Time-out value
Timeout
It is important to set the '--timeout
' option high enough. As a rule of thumb, set it to 10 minutes for every GB of the biggest file in a collection. So if the biggest file you want to upload in a collection is 10GB, set --timeout 100m
This may look ridiculously large, but it provides a safe margin to avoid problems with timeout issues.
Cookies
The use of the '--use-cookies' flag in rclone is highly recommended, bordering mandatory. Without it, your uploads will be spread over multiple backends, which causes race conditions. For example, one transfer creates a directory, another process tries to place a file therein. If the second process is quicker than the first, the directory does not exist yet and the upload fails with an error. With the '--use-cookies' flag you force all your transfers to pass through the same backend, which fixes this problem.
The only scenario where you do not need to set '--use-cookies' is when you upload a completely flat directory structure, for example 10k of files in a single directory.
The impact of file size
File size has a big impact on performance. It is not a problem to migrate a large number of small files, but keep in mind that because every transfer has some overhead, the throughput for smaller files will be less. For comparison, running the test with 24 parallel processes:
Total transfer | File size | Number of files | Seconds to complete |
---|---|---|---|
50MB | 10kB | 5000 | 350 |
50MB | 100kB | 500 | 45 |
50MB | 500kB | 100 | 25 |
50MB | 1MB | 50 | 15 |
50MB | 2MB | 25 | 10 |
50MB | 5MB | 10 | 10 |
50MB | 10MB | 5 | 10 |
50MB | 25MB | 2 | 15 |
So as you can see, the number of files in the transfer has a big influence on the total transfer time. Set your expectations accordingly
A point about parallelization
A great deal of performance can be gained by running more uploads in parallel. With rclone, this defaults to 4 but can be set with the --transfers argument. However, if it is too high, you can run into problems. Don't set it higher than 24, as performance will degrade when it is higher than that.
Rule of thumb
If the files in your collection are all smaller than 5GB, just set `--transfers 24`
If your collection has files of 5GB or bigger, the way to calculate the optimum is this:
100 / largest filesize in collection (in GB) = number of parallel processes (max 24)
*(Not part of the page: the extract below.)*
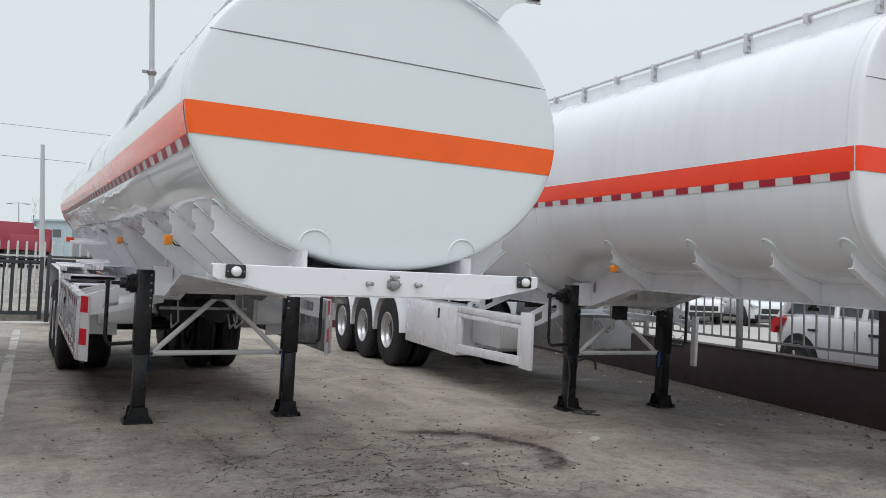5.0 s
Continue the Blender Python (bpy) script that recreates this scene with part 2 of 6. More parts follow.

So, if the largest files in your collection are 5GB, you can run a maximum of 20 parallel processes
100 / 5 = 20
If you have outliers, you can generally ignore those. So if you have a large collection of 5GB files, but one of 20GB, you can ignore the latter. If you do run into problems uploading, you can recalculate like this:
100 - size of outlier in GB / typical largest filesize in collection (in GB) = number of parallel processes (max 24)
So that would be 16 parallel processes:
80 / 5 = 16